Once under way, the emergency operation followed a familiar pattern: The World Food Program, one of the two coordinating agencies of OLS, launched an appeal for $68.5 million. The press was flown in. Pictures of malnourished children made the rounds of newspapers and magazines. Within weeks, the WFP collected $17 million.

In Ajiep, a town in Bahr el Ghazal, as many as 10,000 hungry Dinkas walked for days to be present at a food drop. A low-flying Hercules chartered by the WFP dropped 50 tons of grain and beans, and the distribution began.

Thousands of women knelt in the thin white dust hoping to qualify as recipients. By late afternoon, clusters of women tried to break past the security barrier and make a run for the food. They were whipped back by officers from the Sudanese Relief and Rehabilitation Association in charge of food distribution. In the end, close to 80 percent walked away with nothing.

Among them is Ajok Lual, a mother of three who walked four days to reach Ajiep. She and her family have been subsisting on roots and wild fruit. She knew the aid would not be much but, she says, she "had no other alternative. I tried my luck, but I did not make it."

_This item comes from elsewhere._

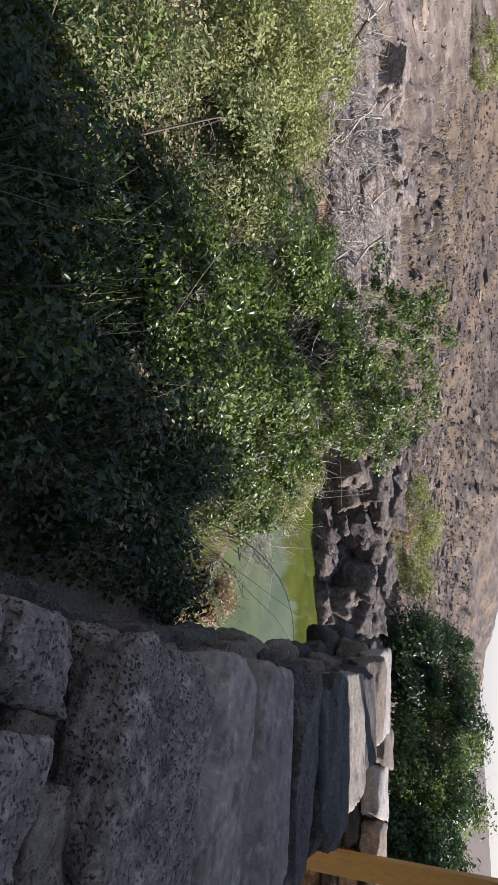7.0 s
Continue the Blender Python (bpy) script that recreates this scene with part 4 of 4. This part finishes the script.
dead_shrub(4.9, 11.2, 41, 0.9, 26, "bleached dead thorn branch lying on the rocks")
dead_shrub(5.9, 9.8, 44, 1.3, 30, "bare grey twigs of a dead shrub")
dead_shrub(5.0, 8.9, 45, 1.2, 26, "bare grey twigs of a dead shrub")
dead_shrub(5.6, 12.2, 48, 0.8, 30, "tangle of dry brown twigs over the outcrop")
dead_shrub(6.6, 11.6, 49, 0.8, 30, "tangle of dry brown twigs over the outcrop")
dead_shrub(4.6, 12.6, 50, 0.9, 30, "tangle of dry brown twigs over the outcrop")
dead_shrub(5.7, 10.6, 42, 0.7, 24, "bare grey twigs of a dead shrub")
dead_shrub(6.5, 6.6, 43, 1.7, 26, "bare grey twigs hanging over the pond")
dead_shrub(6.7, 7.6, 46, 1.1, 44, "pale bare brush standing on the pond bank")
dead_shrub(7.3, 7.3, 47, 1.1, 44, "pale bare brush standing on the pond bank")

# trees beyond the pond and beyond the end wall
for i, (az, r, h, rad, mat, n) in enumerate([(80.5, 25, 2.8, 1.9, L_DARK, 10000), (83.5, 29, 3.6, 2.4, L_DARK, 11000), (86.5, 27, 4.2, 2.5, L_DARK, 13000), (90, 25, 4.1, 2.4, L_ACACIA, 12000), (93.5, 24, 3.9, 2.2, L_DARK, 13000), (97, 22, 3.6, 2.1, L_DARK, 13000), (100.5, 21, 3.0, 1.9, L_DARK, 12000), (105, 23, 2.0, 1.8, L_ACACIA, 8000), (109, 22, 1.8, 1.8, L_YELLOW, 8000)]):
    x, y = at(az, r)
    plant("shade_tree", x, y, h, rad, n, 0.17, mat, "dense dark green tree beyond the wall", "tree", 600 + i, 46, 0.5, 0.25, 1, 22, "trees beyond the wall", low=0.4)


# boulders and broken rock on the slope
def boulders(specs, mat, seed, label):
    for i, (az, r, w, d, h) in enumerate(specs):
        x, y = at(az, r)
        ob = new("boulder", rock_mesh("boulder", seed + i * 3, 11, mat, 9.0, 0.3, 0.22, 3.0, 10))
        ob.location = (x, y, height(x, y) + h * 0.28)
        ob.scale = (w, d, h)
        ob.rotation_euler = (rng.uniform(-0.2, 0.2), rng.uniform(-0.2, 0.2), rng.uniform(0, 3))
        tagged(ob, label, "rock", "boulders on the slope")


boulders([(22, 26, 1.2, 0.7, 0.4), (23.5, 27, 0.9, 0.6, 0.35), (26, 26, 1.2, 0.7, 0.4), (17, 23, 1.0, 0.6, 0.5), (-9.5, 15.5, 0.7, 0.5, 0.4), (-20, 14.2, 0.7, 0.5, 0.45), (-21.5, 14.8, 0.5, 0.4, 0.4),
          (33, 13, 0.9, 0.6, 0.35), (36, 12.4, 0.8, 0.6, 0.35), (39, 12.8, 0.8, 0.5, 0.35), (35, 14.4, 0.8, 0.6, 0.3), (41, 14, 0.7, 0.6, 0.3), (30, 14.5, 1.1, 0.7, 0.5), (38, 15.5, 0.8, 0.6, 0.3), (44, 15, 0.7, 0.5, 0.3),
          (57, 30, 0.7, 0.5, 0.5)], M_ROCK, 700, "pale grey weathered boulder on the slope")
boulders([(75, 18.2, 1.6, 1.0, 1.2), (77, 18.9, 1.4, 1.2, 1.1), (79, 18.4, 1.2, 1.0, 0.9), (81, 18.8, 1.5, 1.2, 1.0), (83, 18.3, 1.2, 1.0, 0.8), (72.5, 18.9, 1.4, 1.0, 1.2), (70, 19.4, 1.3, 1.0, 1.0), (84.5, 19.2, 1.4, 1.2, 0.9), (62, 25, 1.2, 0.9, 0.9),
          (76, 20.6, 1.6, 1.2, 1.2), (80, 21, 1.5, 1.2, 1.1), (73, 21.5, 1.5, 1.2, 1.1), (67, 22, 1.3, 1.1, 1.0)], M_ROCK_DARK, 800, "dark brown broken rock on the pond bank")
rk = np.random.default_rng(5)
rbase = fan(12.5, 33, -45, 85)
pebbles("scree", lambda: rbase(rk), 8000, 0.015, 0.075, M_ROCK, "loose grey and brown stones on the slope", "stones")


hbase = fan(17, 60, 36, 90)
pebbles("hill_scree", lambda: hbase(rk), 9000, 0.03, 0.15, M_ROCK_DARK, "loose brown stones on the dry hillside", "stones")


# tilted ledges and slabs of layered rock
SLABS = [rock_mesh("rock_slab", 1200 + i * 9, 8, M_ROCK, 12.0, 0.3, 0.16, 3.0, 9) for i in range(7)]
SLABS_BROWN = [rock_mesh("rock_slab", 1250 + i * 9, 8, M_ROCK_BROWN, 12.0, 0.3, 0.18, 3.0, 9) for i in range(6)]
SLABS_DARK = [rock_mesh("rock_slab", 1300 + i * 9, 8, M_ROCK_DARK, 12.0, 0.3, 0.18, 3.0, 9) for i in range(6)]


def ledges(n, a0, a1, r0, r1, size, thick, meshes, seed, turn, tilt, label, group, sink=0.0, dip=0.0, slim=1.0):
    k = random.Random(seed)
    for _ in range(n):
        az, r = k.uniform(a0, a1), math.sqrt(k.uniform(r0 * r0, r1 * r1))
        x, y = at(az, r)
        s = size * k.uniform(0.35, 1.25)
        h = thick * k.uniform(0.5, 1.4)
        ob = new("rock_slab", k.choice(meshes))
        ob.location = (x, y, max(height(x, y), WATER_Z) + h * (k.uniform(-0.15, 0.15) - sink))
        ob.scale = (s, s * slim * k.uniform(0.35, 0.8), h)
        ob.rotation_euler = (tilt + k.uniform(-0.15, 0.15), dip + k.uniform(-0.15, 0.15) * (0.4 if dip else 1.0), radians(turn) + k.uniform(-0.45, 0.45))
        tagged(ob, label, "rock", group)


ledges(260, 27, 46, 10.3, 15.5, 0.46, 0.2, SLABS, 1, -25, 0.25, "pale grey slab of layered rock", "outcrop beyond the shrubs")
ledges(190, -27, 26, 14, 27, 0.75, 0.1, SLABS, 2, 8, 0.12, "weathered slab of layered rock on the slope", "ledges on the slope")
ledges(110, -27, 30, 12.5, 27, 0.6, 0.1, SLABS_BROWN, 3, 8, 0.15, "dark brown slab of layered rock on the slope", "ledges on the slope")
ledges(170, 44, 84, 19, 55, 0.9, 0.35, SLABS_DARK, 4, -50, 0.15, "dark brown rock on the hillside", "rocks on the hillside")
ledges(230, 12, 36, 50, 80, 3.0, 0.22, SLABS, 5, -20, 0.36, "long grey ledge of layered rock", "ledges of the rocky hill", 0.15, -0.14, 0.5)
ledges(40, 12, 36, 52, 80, 2.6, 0.25, SLABS_BROWN, 6, -20, 0.36, "dark ledge of layered rock", "ledges of the rocky hill", 0.15, -0.14, 0.5)
ledges(90, 38, 80, 18, 55, 0.8, 0.25, SLABS_BROWN, 9, -50, 0.15, "brown rock among dry grass on the hillside", "rocks on the hillside")
ledges(46, 66, 86, 17.2, 19.6, 0.9, 0.7, SLABS_DARK, 7, -60, 0.2, "dark brown rock broken at the waterline", "rocks at the waterline")
ledges(70, 57, 72, 17.6, 23.0, 1.0, 0.6, SLABS_DARK, 8, -60, 0.2, "dark brown rock broken at the waterline", "rocks at the waterline")


# crooked dead trunk lying over the outcrop
k = np.random.default_rng(77)
root = tagged(new("fallen_trunk"), "crooked dark dead trunk leaning over grey rocks", "branch")
bend = np.array([(3.21, 10.9, 0.88), (3.4, 10.88, 0.68), (3.61, 10.9, 0.41), (3.86, 10.92, 0.2), (4.14, 10.9, 0.06), (4.55, 10.9, -0.04), (4.93, 10.95, -0.16)])
part("trunk", mesh_np("trunk", *tube(bend, 0.022, 0.075, 8), M_TRUNK_DEAD, True), root)
for i in range(9):
    p = bend[0] + (bend[3] - bend[0]) * k.uniform(0, 0.8)
    e = p + k.normal(size=3) * 0.3 + (0.25, 0, 0.2)
    part("branch", mesh_np("branch", *tube(wavy(p, e, k, 0.25, 6), 0.012, 0.004, 5), M_DEADWOOD, True), root)

# reddish dry growth on the near bank and the far bank
for i, (x, y, h, rad, mat, label) in enumerate([(6.35, 7.0, -0.25 - height(6.35, 7.0), 0.55, L_WEED, "pale green brush on the pond bank"), (7.3, 7.7, -0.6 - height(7.3, 7.7), 0.6, L_WEED, "pale green brush on the pond bank"), (6.9, 7.3, -0.45 - height(6.9, 7.3), 0.6, L_PALE, "pale dry brush on the pond bank"), (7.0, 8.9, 1.3, 0.9, L_WEED, "pale green brush on the pond bank"), (7.6, 10.0, 1.3, 1.0, L_WEED, "pale green brush on the pond bank"), (6.7, 5.6, 0.7, 0.6, L_LITTER, "dry reddish brown growth on the pond bank"), (7.5, 5.9, 0.7, 0.6, L_LITTER, "dry reddish brown growth on the pond bank"), (22.0, 10.9, 1.2, 1.1, L_LITTER, "dry orange grass clump on the far bank"), (21.5, 9.2, 1.1, 1.0, L_YELLOW, "yellowing bush on the far bank")]):
    plant("bank_bush", x, y, h, rad, 5000, 0.07, mat, label, "bush", 900 + i, 30, 0.15, 0.1, 5, 20, "growth on the pond bank", low=0.0, leaf_ratio=0.25)
ob = new("pale_stone", SLABS[2])
ob.location, ob.scale, ob.rotation_euler = (-1.22, 9.75, height(-1.22, 9.75) + 0.12), (0.2, 0.12, 0.07), (0.1, 0.0, 0.6)
tagged(ob, "small whitish stone lying among green weeds", "stone")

Once a subordinate agency of the UN Food and Agriculture Organization with a total of three press officers, the WFP has evolved into a media-savvy leviathan based at a sumptuous marbled headquarters in Rome.

Its director general, Catherine Bertini, is a petite woman without a trace of makeup who was formerly in charge of the US food-stamp program. For six years she has worked to change the agency from a little-known entity notorious for its soporific press reports to a highly public organization. "Six years ago we had trouble printing T-shirts with our logo," she says. "Now we put out these slick brochures telling people what we do." The importance of the media, she adds, became clear during the Ethiopian famine of 1984, in which roughly 1 million people died. Before journalists went in, appeals for aid went largely unnoticed.

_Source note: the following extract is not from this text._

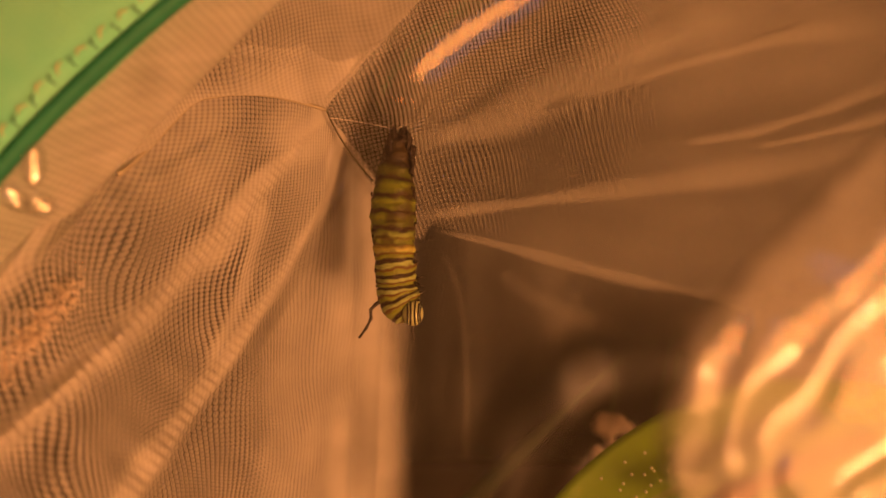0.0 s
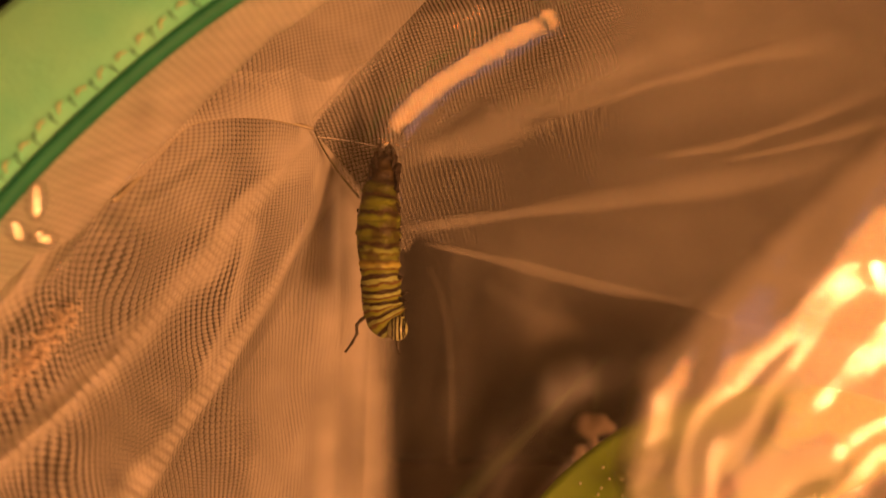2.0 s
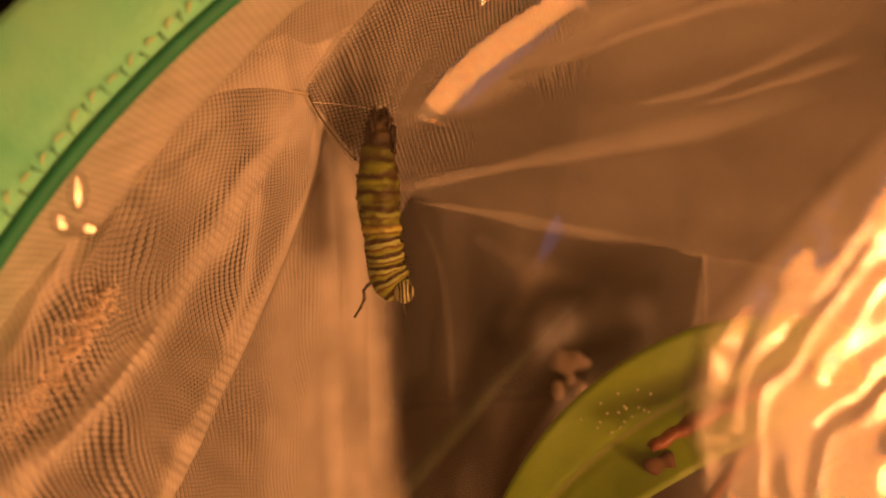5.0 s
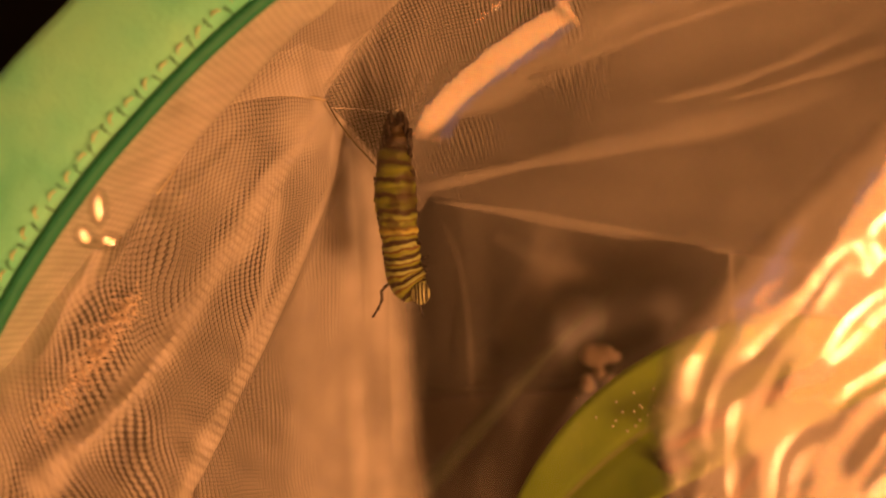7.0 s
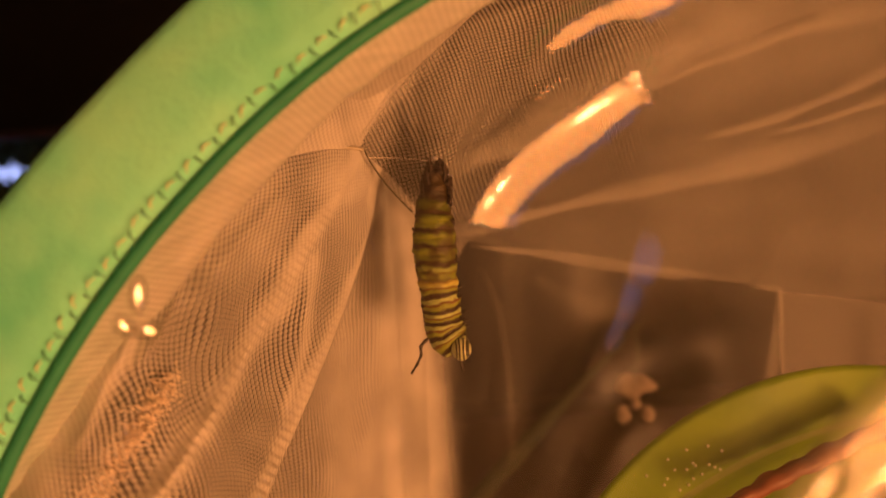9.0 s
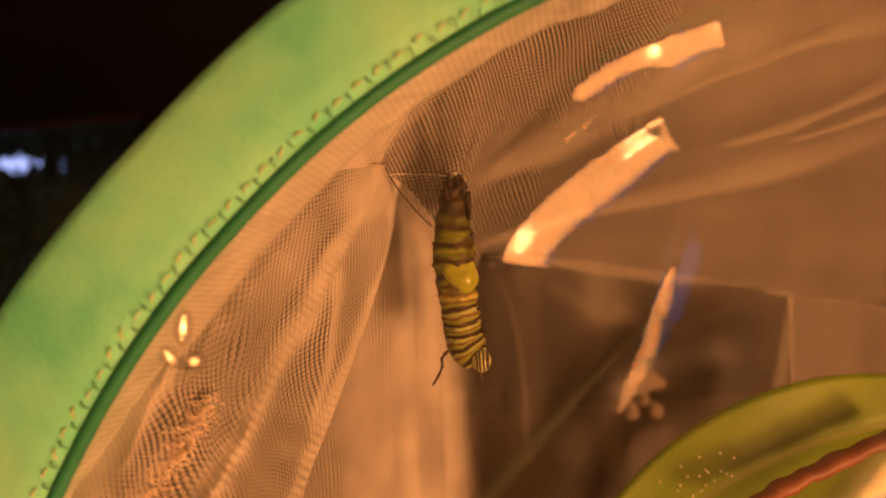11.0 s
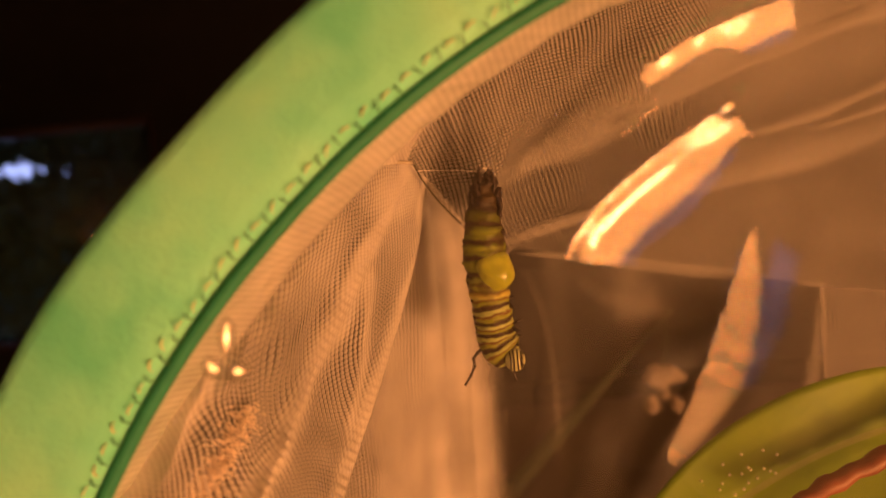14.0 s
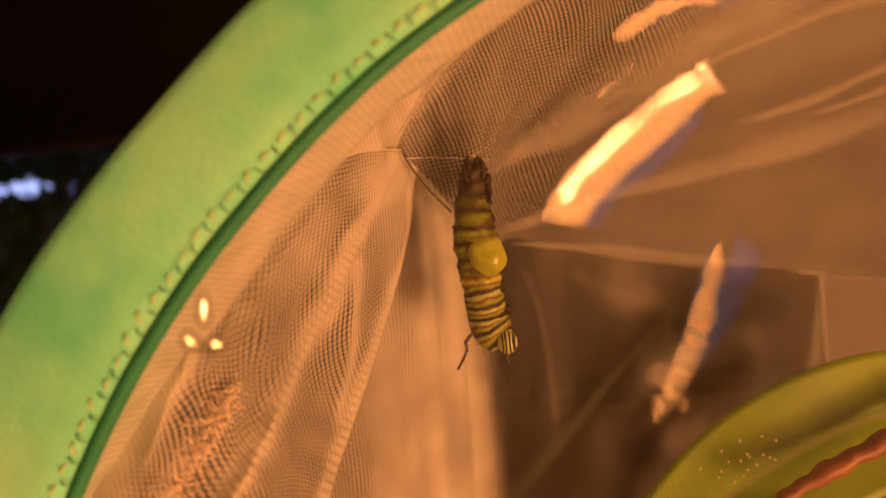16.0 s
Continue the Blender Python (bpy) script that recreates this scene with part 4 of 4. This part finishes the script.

Observers say such widespread reliance on media coverage on the part of aid organizations has its unwelcome side effects.

One of them is the increasing use of hyperbole. In Sudan's case, the term "famine" was used by a few aid groups to stimulate media interest. "We try to be very careful; we don't want to overhype," says Ms. Bertini.

Similarly, aid agencies announced that 350,000 people, a third of Bahr el Ghazal's population, risked starvation. But with no reliable population census, the number turned out to be little more than an educated estimate.

"We have come to the point where each time we need a circus show to mobilize resources," notes a Rome-based aid worker. Early warning, he adds, is simply not enough: "People have to be shown children starving, they need to see the pictures and read the horror stories."

This has tended to undermine the efficacy of early-warning systems for fund-raising at a time when technology allows forecasts of unprecedented accuracy.

"Unlike 10 years ago, we are now able to work with satellite images, " says Liliana Balbi, one of the directors of the FAO's Early Warning Unit. "With Sudan, we were able to look at those images, see what the crop situation was, and estimate that about 70 percent of Bar el Ghazal's population was in immediate need of food aid."

The first warning, Ms. Balbi pointed out, came in the FAO's September report. But it was only in April, when the first photographers wandered out into the exhausted landscape of Bhar el Ghazal, that money started rolling in.